Через три месяца после той клятвы.
Побег был внезапным и ночным. Отец, бледный как смерть, втолкнул его в повозку, мать плакала беззвучно, закрыв лицо руками. Он не успел ничего — ни предупредить, ни взять с собой хоть что-то на память. Только этот осколок зелёного стекла, который он в тот день сунул в карман, потому что он красиво блестел. Он выкопал его тайком, через день после клятвы. На удачу.
Повозка уносила их в темноту, а он, прижавшись лбом к холодной деревянной стенке, смотрел назад, на уходящие огоньки их улицы, и думал только одно: «Она подумает, что я соврал. Что я обманул. Что я не вернулся, потому что не захотел».
Годы смыли детали. С лица отца и матери, которых он похоронил на чужой земле, с дорог, по которым скитался, с дел, которыми занимался, чтобы выжить, а потом — чтобы преуспеть. Но это чувство — острый, режущий стыд за тот ночной побег — осталось. И образ. Девочка с веснушками и серыми глазами, смотрящая на него с безоговорочной верой.
«Теперь ты никуда не денешься».
И вот он вернулся. Не мальчишкой, а мужчиной, у которого за плечами была своя жизнь, своя борьба, свои победы и поражения.

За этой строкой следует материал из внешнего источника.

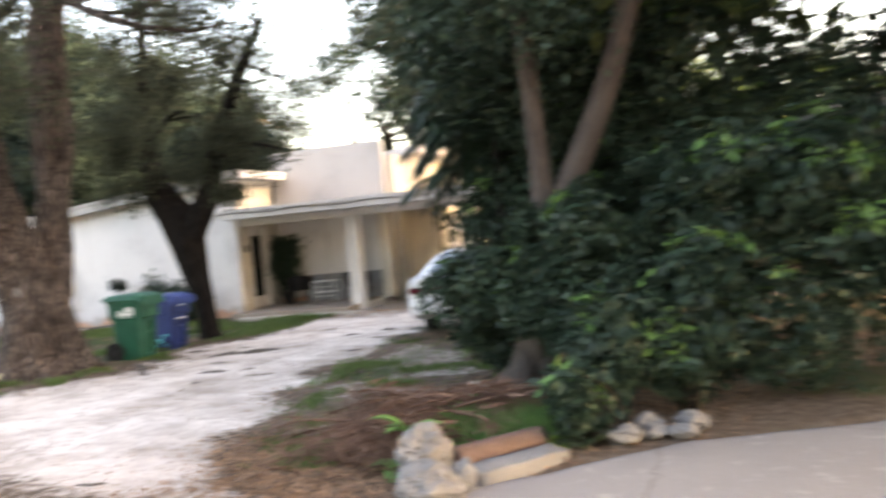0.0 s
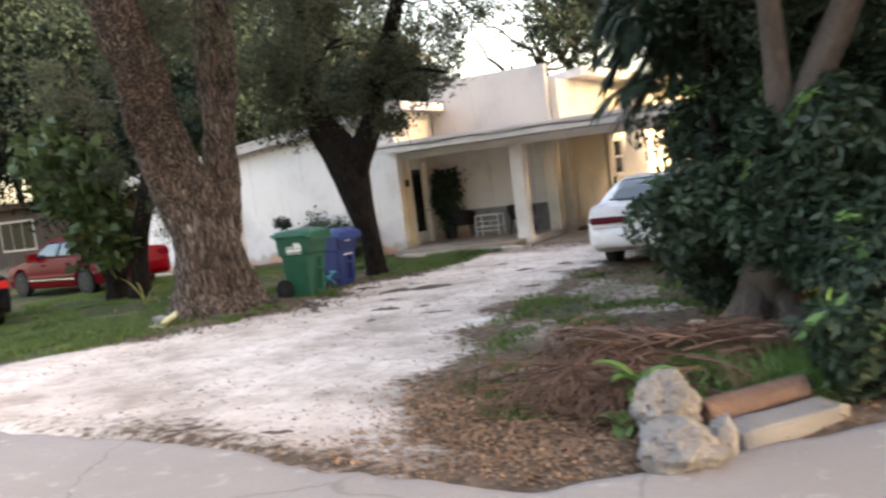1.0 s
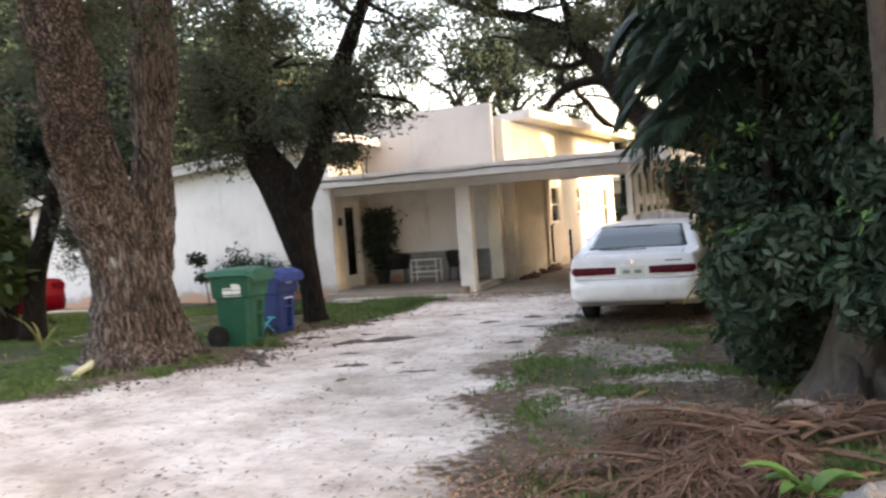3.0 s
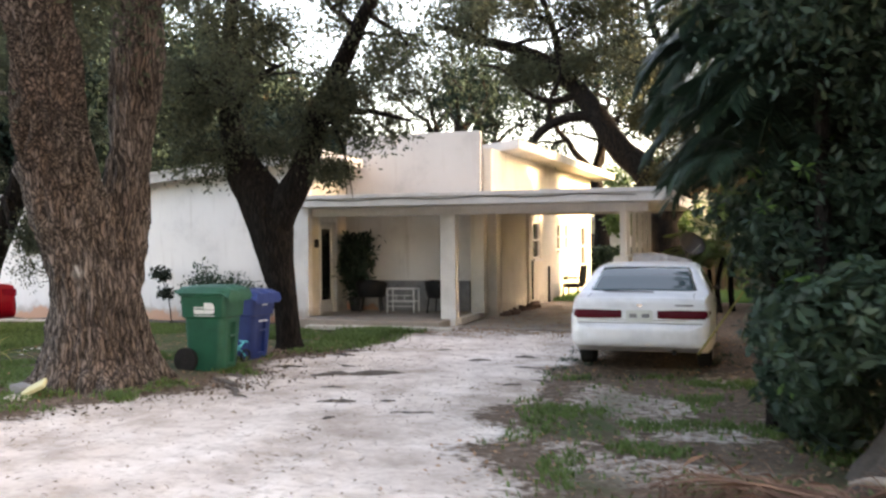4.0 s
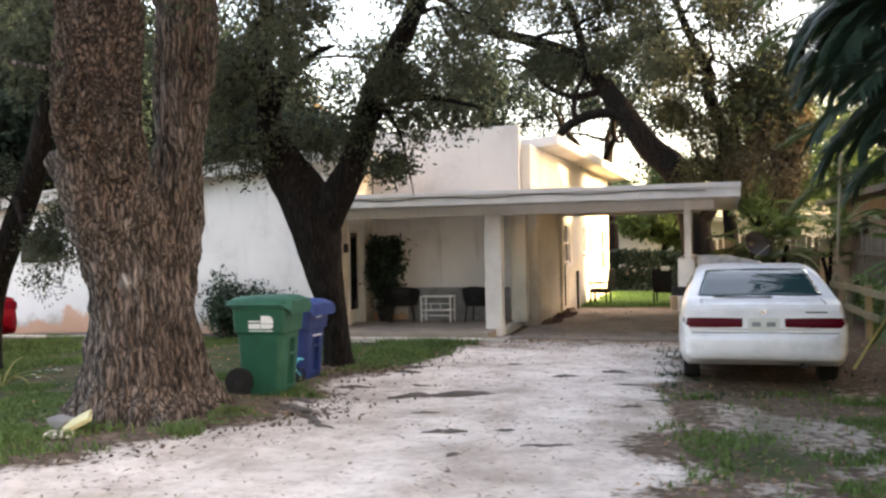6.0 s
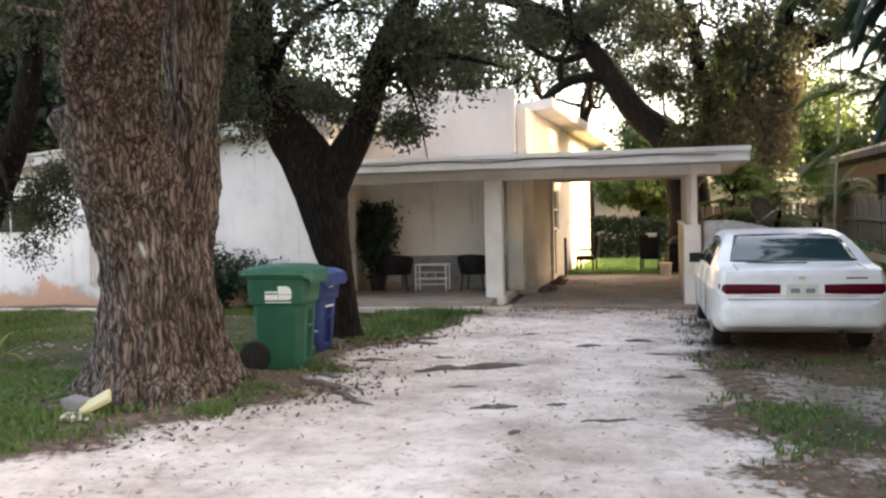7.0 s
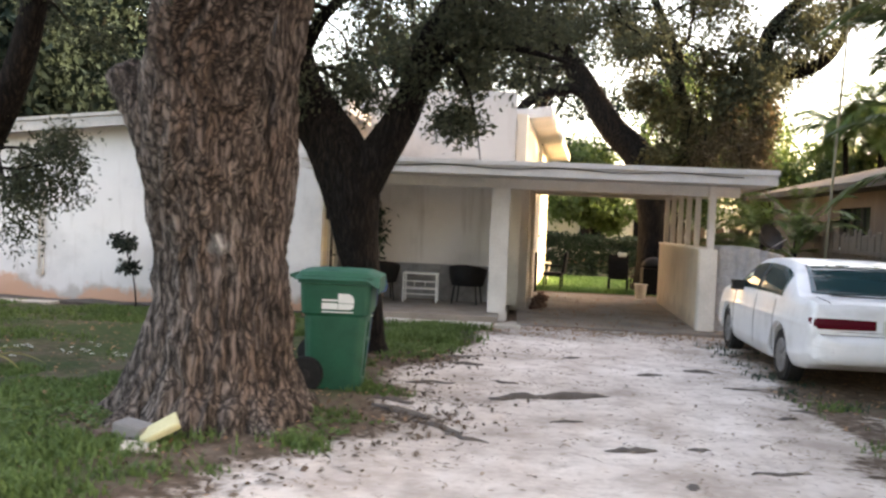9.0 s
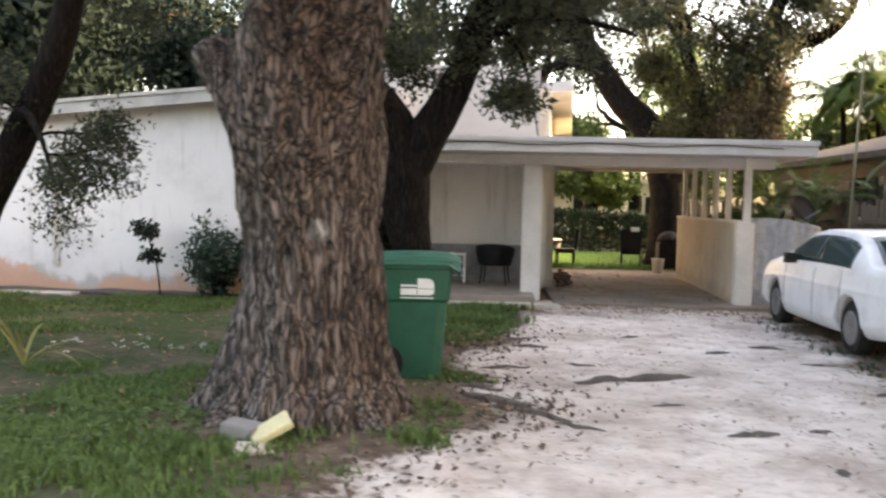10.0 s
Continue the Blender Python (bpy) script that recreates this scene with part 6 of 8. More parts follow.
    def slope_pane(self, y0, y1, reach=0.965):
        rows = []
        for a in np.linspace(0, 1, 15):
            row = []
            for u in np.linspace(-1, 1, 23):
                # corners rounded a little
                t = y0 + (y1 - y0) * (a + 0.035 * (0.5 - a) * 2 * abs(u) ** 12)
                w = self.upper(t, 1, 1.0).x * reach
                z = self.upper(t, 1, 1 + (1 - min(1.0, abs(u) * reach))).z
                row.append(Vector((w * u, t, z)))
            rows.append(row)
        return self.sheet(rows)

    def side_pane(self, y0, y1, side, k0=0.10, k1=0.95):
        rows = []
        for y in np.linspace(y0, y1, 22):
            rows.append([Vector((side * p.x, p.y, p.z)) for p in (self.upper(y, k, 0) for k in np.linspace(k0, k1, 7))])
        return self.sheet(rows)


def lamp_band(side):
    """A lamp across the rear face that turns the corner."""
    plan = [(0.225, 0.086), (0.5, 0.086), (0.72, 0.088), (0.79, 0.094), (0.826, 0.108), (0.852, 0.14), (0.864, 0.18)]
    bm = bmesh.new()
    rows = []
    for k, (x, y) in enumerate(plan):
        e = 0.006 if k in (0, len(plan) - 1) else 0.0
        rows.append([bm.verts.new((side * (x + dx), y + dy, z)) for dx, dy, z in ((0.006, -0.012, 0.722 + e), (0.006, -0.013, 0.77), (0.002, -0.002, 0.832 - e), (-0.03, 0.04, 0.83 - e), (-0.03, 0.04, 0.725 + e))])
    for a, b in zip(rows, rows[1:]):
        for i in range(5):
            bm.faces.new((a[i], a[(i + 1) % 5], b[(i + 1) % 5], b[i]))
    bm.faces.new(rows[0])
    bm.faces.new(rows[-1][::-1])
    bmesh.ops.recalc_face_normals(bm, faces=bm.faces)
    return bm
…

Он приехал не для того, чтобы требовать исполнения детской клятвы. Боги, нет. Он приехал… Увидеть. Узнать. Смогла ли она его простить просто за то, что он исчез. Хотя бы в душе.
Сегодня, внизу, он видел её. У стойки. Она была… боги. Он не был готов.
Он ожидал увидеть девушку, может быть, молодую женщину. А увидел Хозяйку. Это было видно во всём — в прямой спине, в твёрдом взгляде, в уверенных движениях, в том, как она, одним словом, усмирила того бородача. В ней не было и тени той легкомысленной, озорной девчонки. Была сила. Красота, да, ослепительная, от которой у него свело живот, когда он увидел её впервые за столько лет, — но суровая, отточенная, как клинок. Красота, которая не просит, а диктует.
И когда она подошла к его столу… Он думал, что задохнётся. Её запах — не духи, а простое мыло, хлеб и что-то тёплое, домашнее — ударил в голову, как удар молота. Он боялся пошевельнуться, боялся, что голос выдаст его с первого слова. А потом… потом она коснулась его руки.
Её пальцы скользнули по шраму. По тому самому шраму от зелёного стекла, которое он тогда разбил, пытаясь отломить самый красивый кусок для «клада». Она порезалась, он полез помогать и распорол себе руку по-серьёзному. Помнит её испуганные глаза, полные слёз…
И сегодня, при её прикосновении, всё внутри него сжалось в один тугой, болезненный комок. Он поймал салфетку на автомате, движением, отработанным в ситуациях, где надо было быть быстрым. И увидел, как она вздрогнула. Как её глаза расширились. Мелькнула ли в них искра узнавания? Или это был просто испуг от внезапности?
Он не дал себе посмотреть на неё дольше. Отвернулся. Позволил капюшону снова скрыть лицо. Сидел и слушал, как она уходит, как её шаги затихают. А сам чувствовал, как по спине градом катится холодный пот.
Теперь он здесь. В заточении собственной трусости. Стекляшка впивается в ладонь.